Higher preoperative hemoglobin was independently protective of BDI based on multivariable analysis. Given that both groups of patients have close to normal-range hemoglobin (12.0 in BDI, 13.4 in no BDI), this may not be specifically related to preoperative anemia, but rather may function as another indication of increased preoperative inflammation that may increase risk for BDI. Although preoperative anemia has not been well documented as a contributing factor to laparoscopic cholecystectomy complications [19], it has been associated with an increased postoperative complications in other surgical specialties [20,21,22,23]; further examination of LC outcomes for patients with anemia may be warranted. Caution in interpreting this result is necessary, given the few data points in the biliary injury group.

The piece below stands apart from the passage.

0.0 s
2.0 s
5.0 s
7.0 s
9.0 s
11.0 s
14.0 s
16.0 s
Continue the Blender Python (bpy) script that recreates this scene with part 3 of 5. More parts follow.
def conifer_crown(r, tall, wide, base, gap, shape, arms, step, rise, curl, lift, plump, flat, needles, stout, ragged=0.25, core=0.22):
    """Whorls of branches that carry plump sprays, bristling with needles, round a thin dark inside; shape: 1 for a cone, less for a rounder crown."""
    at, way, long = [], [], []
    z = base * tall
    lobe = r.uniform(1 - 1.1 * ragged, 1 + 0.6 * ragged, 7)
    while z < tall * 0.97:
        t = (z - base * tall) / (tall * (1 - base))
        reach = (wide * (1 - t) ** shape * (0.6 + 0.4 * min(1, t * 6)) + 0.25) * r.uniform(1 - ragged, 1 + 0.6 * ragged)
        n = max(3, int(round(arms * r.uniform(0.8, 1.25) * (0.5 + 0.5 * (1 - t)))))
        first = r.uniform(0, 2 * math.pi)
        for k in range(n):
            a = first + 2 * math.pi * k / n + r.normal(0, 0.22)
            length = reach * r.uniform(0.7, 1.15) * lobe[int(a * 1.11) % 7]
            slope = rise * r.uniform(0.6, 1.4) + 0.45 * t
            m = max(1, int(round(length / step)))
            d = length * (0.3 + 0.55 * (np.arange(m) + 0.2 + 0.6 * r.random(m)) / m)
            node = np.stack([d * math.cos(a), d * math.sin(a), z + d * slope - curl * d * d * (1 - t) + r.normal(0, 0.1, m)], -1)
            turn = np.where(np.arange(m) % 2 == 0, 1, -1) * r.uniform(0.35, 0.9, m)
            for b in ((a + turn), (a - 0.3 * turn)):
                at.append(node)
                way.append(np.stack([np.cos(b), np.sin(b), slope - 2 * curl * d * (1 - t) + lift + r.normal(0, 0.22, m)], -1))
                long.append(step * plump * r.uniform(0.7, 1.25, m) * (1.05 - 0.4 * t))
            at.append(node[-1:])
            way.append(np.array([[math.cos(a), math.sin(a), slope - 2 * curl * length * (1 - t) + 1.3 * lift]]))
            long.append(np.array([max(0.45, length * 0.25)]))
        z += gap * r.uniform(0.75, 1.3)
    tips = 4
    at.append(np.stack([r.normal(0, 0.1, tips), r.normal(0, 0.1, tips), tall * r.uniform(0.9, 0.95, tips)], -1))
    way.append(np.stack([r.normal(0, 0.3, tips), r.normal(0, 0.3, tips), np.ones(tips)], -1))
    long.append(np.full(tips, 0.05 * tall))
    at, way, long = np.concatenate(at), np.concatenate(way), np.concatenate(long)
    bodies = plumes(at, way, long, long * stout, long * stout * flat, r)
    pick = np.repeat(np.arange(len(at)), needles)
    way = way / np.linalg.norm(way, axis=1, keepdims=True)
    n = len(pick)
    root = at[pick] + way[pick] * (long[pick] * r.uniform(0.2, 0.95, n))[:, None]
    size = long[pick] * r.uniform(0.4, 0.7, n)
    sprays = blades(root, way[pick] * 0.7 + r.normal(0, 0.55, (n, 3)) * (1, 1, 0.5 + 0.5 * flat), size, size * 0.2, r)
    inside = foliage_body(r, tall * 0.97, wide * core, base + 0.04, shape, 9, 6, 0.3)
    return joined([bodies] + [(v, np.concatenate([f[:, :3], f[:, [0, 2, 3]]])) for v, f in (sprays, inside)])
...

There was no correlation of Critical View of Safety with prevention of biliary injury, although only 31.0% of charts stated it had been obtained, and only 12.0% of charts both stated that CVS had been obtained and described it correctly. This low rate of documentation suggests that this technique is not universally used at NorthShore. Of the operative notes where CVS was stated as obtained, 13.9% were too brief to determine precisely how the dissection had occurred, and 5.0% of charts where CVS was stated had inaccurate descriptions, mainly relating to dividing the cystic artery prior to identification of the cystic duct or dissecting the cystic duct—common bile duct junction. Although the Critical View of Safety should be effective in reducing bile duct injuries, rates of CBD injury have not fallen in countries where CVS is now mandatory during laparoscopic cholecystectomy [24]. However, it is also important to note that the utility of the Critical View is to prevent injury due to misidentification of structures, and is probably less likely to prevent class A injuries (cystic duct stump leaks).

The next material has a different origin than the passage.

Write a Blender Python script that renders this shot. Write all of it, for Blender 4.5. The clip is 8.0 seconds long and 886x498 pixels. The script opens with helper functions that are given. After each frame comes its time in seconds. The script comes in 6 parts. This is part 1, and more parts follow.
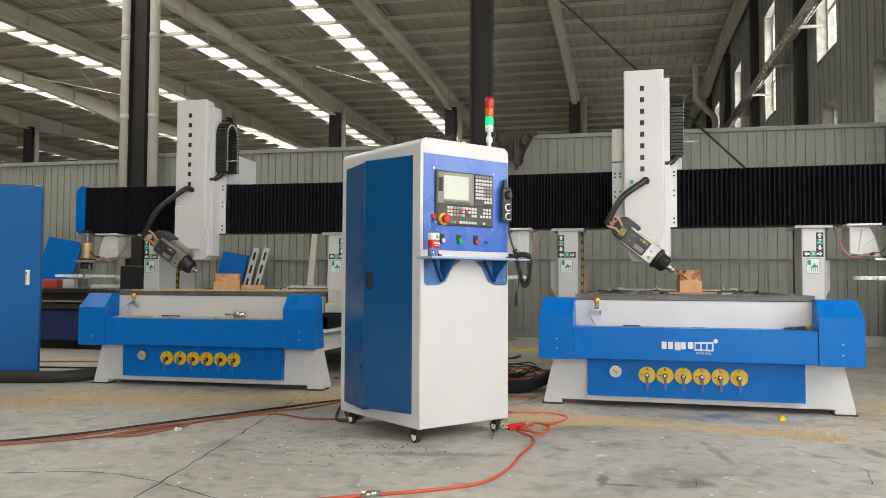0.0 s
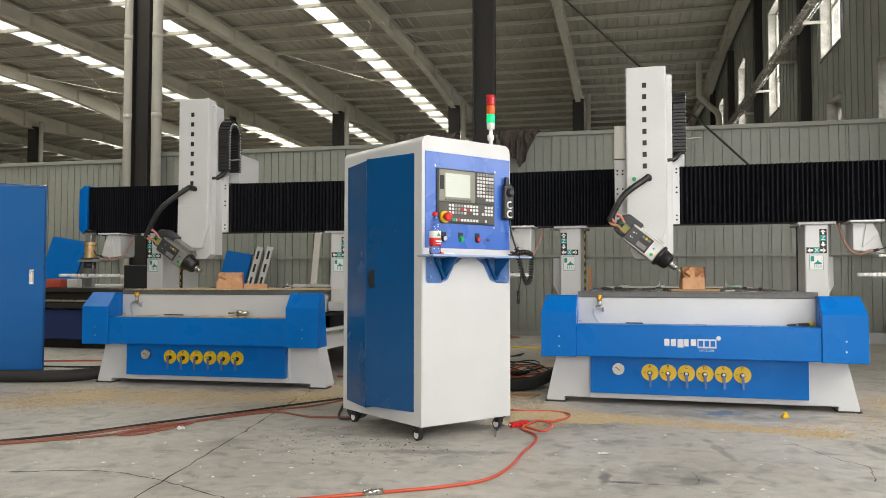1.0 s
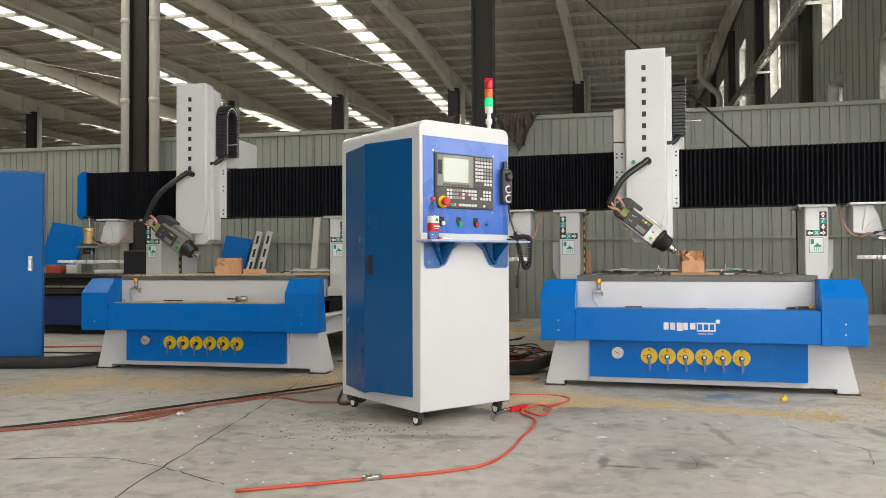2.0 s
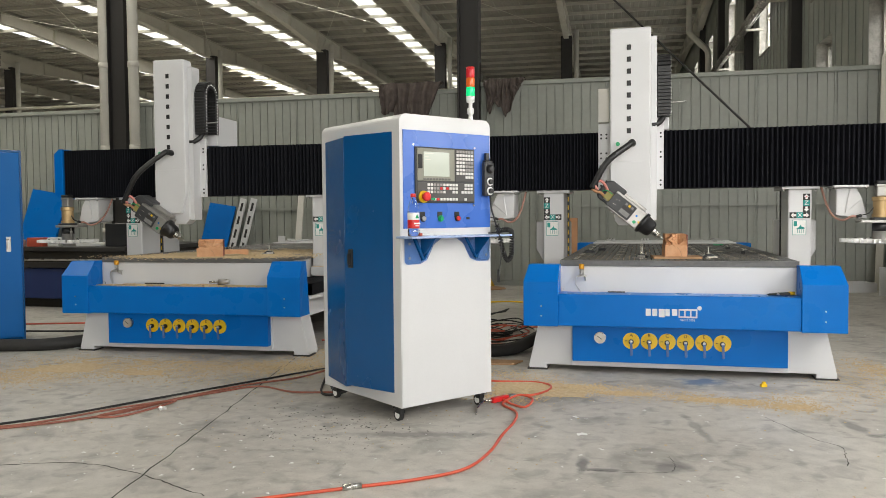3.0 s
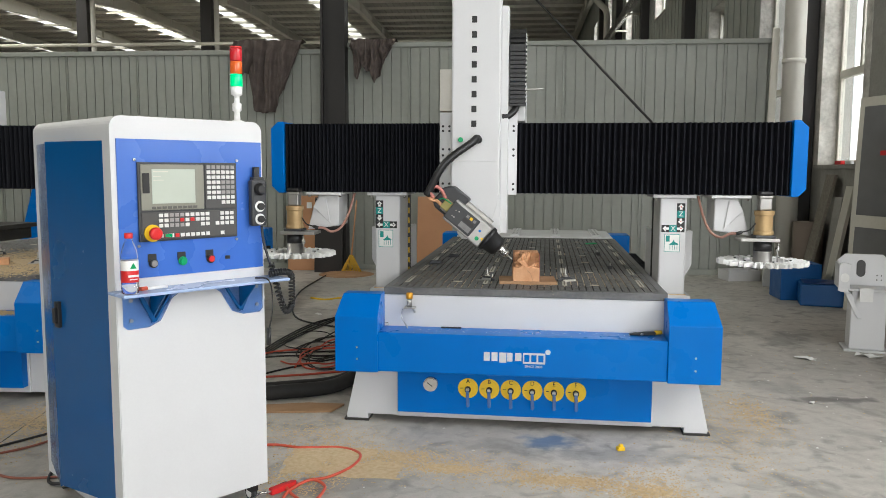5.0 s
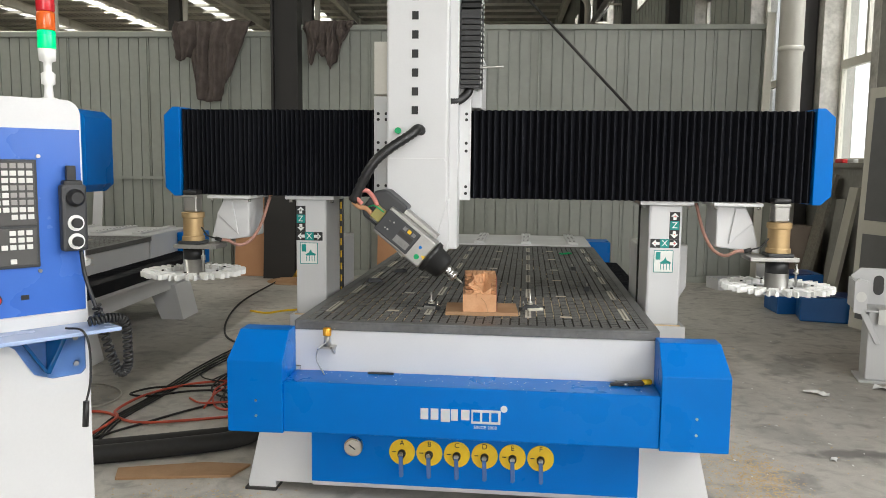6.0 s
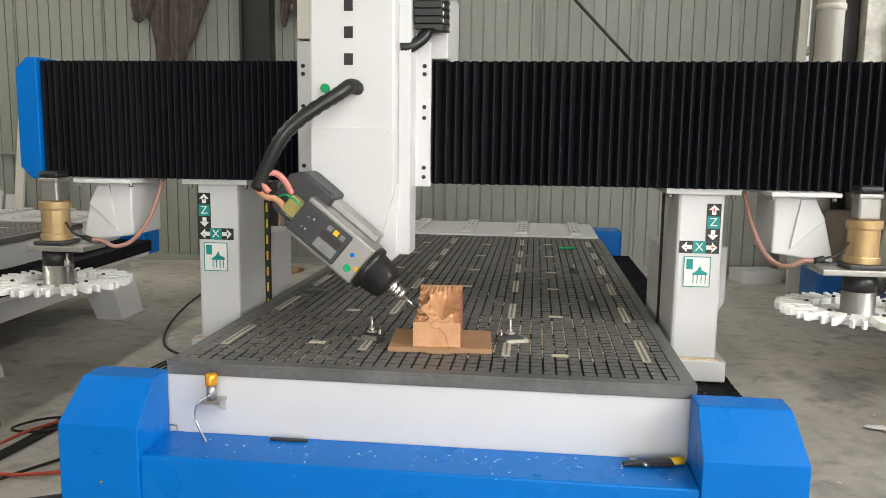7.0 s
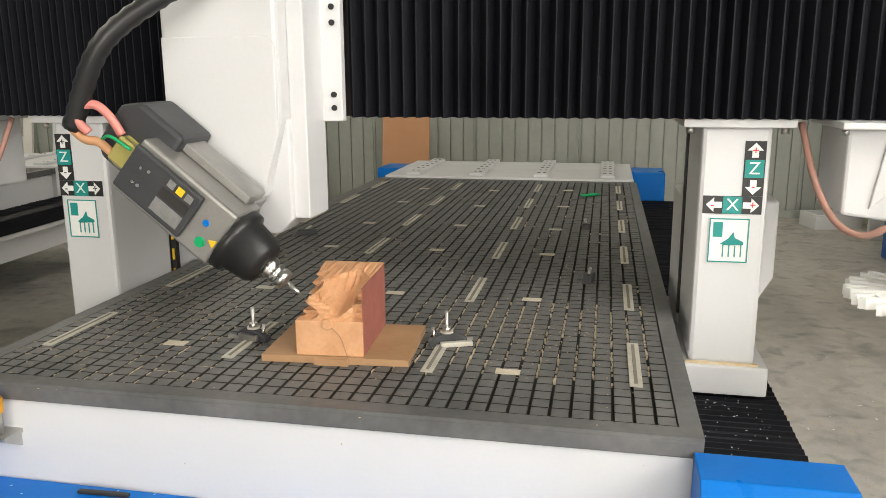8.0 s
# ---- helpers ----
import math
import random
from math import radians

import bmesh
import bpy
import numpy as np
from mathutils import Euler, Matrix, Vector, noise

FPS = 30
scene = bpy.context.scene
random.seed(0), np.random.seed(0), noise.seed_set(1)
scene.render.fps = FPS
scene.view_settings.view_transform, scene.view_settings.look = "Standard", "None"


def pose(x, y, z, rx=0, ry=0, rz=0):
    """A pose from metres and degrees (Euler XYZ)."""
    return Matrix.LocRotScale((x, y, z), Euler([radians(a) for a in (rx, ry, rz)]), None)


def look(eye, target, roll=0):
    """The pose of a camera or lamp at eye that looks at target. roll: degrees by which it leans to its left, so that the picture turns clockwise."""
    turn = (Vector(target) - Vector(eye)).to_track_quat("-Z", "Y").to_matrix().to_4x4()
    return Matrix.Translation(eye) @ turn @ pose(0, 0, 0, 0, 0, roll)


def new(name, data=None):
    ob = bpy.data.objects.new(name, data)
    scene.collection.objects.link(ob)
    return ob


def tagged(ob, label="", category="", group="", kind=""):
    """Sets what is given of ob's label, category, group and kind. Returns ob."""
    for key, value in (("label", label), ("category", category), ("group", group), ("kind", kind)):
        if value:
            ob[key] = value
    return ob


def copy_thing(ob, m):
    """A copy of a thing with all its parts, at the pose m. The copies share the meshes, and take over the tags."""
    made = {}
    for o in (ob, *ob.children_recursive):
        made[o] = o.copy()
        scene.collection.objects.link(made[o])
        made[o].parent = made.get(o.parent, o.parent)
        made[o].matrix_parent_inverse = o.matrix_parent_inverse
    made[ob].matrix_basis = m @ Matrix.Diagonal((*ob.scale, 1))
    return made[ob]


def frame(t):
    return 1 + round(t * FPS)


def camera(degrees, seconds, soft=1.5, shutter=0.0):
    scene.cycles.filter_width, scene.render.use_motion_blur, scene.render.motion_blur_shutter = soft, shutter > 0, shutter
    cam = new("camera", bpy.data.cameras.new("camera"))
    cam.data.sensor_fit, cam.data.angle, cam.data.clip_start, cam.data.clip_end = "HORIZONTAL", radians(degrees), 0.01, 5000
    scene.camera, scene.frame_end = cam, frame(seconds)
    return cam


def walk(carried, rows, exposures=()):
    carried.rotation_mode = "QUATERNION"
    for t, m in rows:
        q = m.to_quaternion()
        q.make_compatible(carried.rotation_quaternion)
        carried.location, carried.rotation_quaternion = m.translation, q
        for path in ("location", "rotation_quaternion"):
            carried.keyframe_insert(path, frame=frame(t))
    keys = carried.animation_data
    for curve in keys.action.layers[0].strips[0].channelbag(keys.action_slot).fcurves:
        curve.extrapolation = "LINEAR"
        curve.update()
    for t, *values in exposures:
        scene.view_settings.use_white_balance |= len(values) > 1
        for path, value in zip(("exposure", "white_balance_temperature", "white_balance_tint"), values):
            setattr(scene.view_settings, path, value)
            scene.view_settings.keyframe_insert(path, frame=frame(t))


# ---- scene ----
cam = camera(58.9, 8.0, soft=0.7)
METRES, EYE, TILT, LEAN, TURN = 5.0, 0.90, 0.0, -0.4, 12.7
ROWS = [
    (0.0, 0.0, 0.0, 0.0, 0.01, 2.45, 0.13),
    (0.5, 0.001, 0.0004, -0.0002, 0.15, 2.38, 0.22),
    (1.0, 0.0026, 0.0004, -0.0003, 0.31, 2.32, 0.34),
    (1.5, 0.0039, 0.0007, -0.0001, 0.42, 2.08, 0.5),
    (3.0, 0.0139, 0.0112, 0.0495, -0.51, -2.34, 0.88),
    (3.5, 0.0342, 0.0211, 0.1028, -1.67, -4.14, 0.84),
    (4.0, 0.0593, 0.0678, 0.1138, -3.51, -5.53, 0.73),
    (4.5, 0.0998, 0.141, 0.1163, -5.34, -5.94, 0.51),
    (5.0, 0.1511, 0.2463, 0.1229, -7.22, -5.86, 0.15),
    (6.5, 0.2611, 0.5558, 0.1267, -8.63, -6.88, -0.2),
    (7.0, 0.3039, 0.6676, 0.1231, -7.94, -7.9, -0.35),
    (7.5, 0.3493, 0.7524, 0.1205, -5.45, -9.43, -0.4),
    (8.0, 0.4066, 0.8296, 0.1119, -3.14, -12.51, 0.72),
]
walk(cam, [(t, pose(0, 0, EYE, TILT, LEAN, TURN) @ pose(METRES * x, METRES * y, METRES * z, 90 + pitch, roll, yaw)) for t, x, y, z, yaw, pitch, roll in ROWS], [(0.0, -0.10, 6500, 10), (4.0, -0.09, 6400, 10), (5.0, -0.08, 6150, 10), (6.5, 0.08, 6400, 10), (7.2, 0.27, 6500, 10), (8.0, 0.35, 6700, 10)])

# ---- world, sun, large lights ----
world = bpy.data.worlds.new("overcast_sky")
scene.world = world
world.use_nodes = True
wn = world.node_tree
sky = wn.nodes.new("ShaderNodeTexSky")
sky.sky_type, sky.sun_disc = "NISHITA", False
sky.sun_elevation, sky.sun_rotation = radians(48), radians(120)
sky.dust_density = 5.0
grey = wn.nodes.new("ShaderNodeHueSaturation")
grey.inputs["Saturation"].default_value, grey.inputs["Value"].default_value = 0.06, 1.9
wn.links.new(sky.outputs[0], grey.inputs["Color"])
wn.links.new(grey.outputs[0], wn.nodes["Background"].inputs[0])
wn.nodes["Background"].inputs[1].default_value = 0.15

sun = new("sun", bpy.data.lights.new("sun", "SUN"))
sun.data.energy, sun.data.angle, sun.data.color = 0.8, radians(15), (1.0, 0.97, 0.92)
sun.matrix_world = look((8, -6, 12), (0, 4, 0))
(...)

The number of charts with dissections not consistent with CVS suggests two possibilities: either surgical documentation does not reflect actual technique in the OR or some surgeons may be aware of the Critical View of Safety but lack complete understanding of its requirements. Programs such as the Safe Cholecystectomy Task Force may be helpful in increasing surgeon awareness of proper CVS technique. Moreover, photographic or video documentation of the Critical View intraoperatively has been shown to be feasible [24, 25]; these additional methods of recording the Critical View intraoperatively would improve documentation, and could also assist with continuing education for surgeons and residents. With consistently improved operative technique and documentation, it would be valuable to see if consistent application of the Critical View actually reduces common bile duct injury.

The limitations of this study included reduced statistical power, given the rarity of biliary injuries; the data will be stronger with eventual completion of the 3000-patient database when resources permit. Moreover, known risk factors for biliary injury could not be analyzed due to the retrospective nature of this study. Due to the format of operative documentation, we could not analyze the impact on biliary injury of surgical residents, who were actively supervised by attending surgeons in all cases, or the role of operating room equipment malfunction on biliary injury. Despite these limitations, this study may yield a greater biliary injury rate and greater detail of injuries than a large national administrative database review, potentially providing a better understanding of biliary injury causes during LC.

In conclusion, our findings suggest that acute inflammation remains a risk factor for biliary injury during laparoscopic cholecystectomy. Better implementation of the Critical View of Safety, and increased caution in dissecting acutely inflamed tissues, may be in order to prevent even minor biliary injuries. Patients must also be appropriately informed on the risks of laparoscopic cholecystectomy for acute cholecystitis.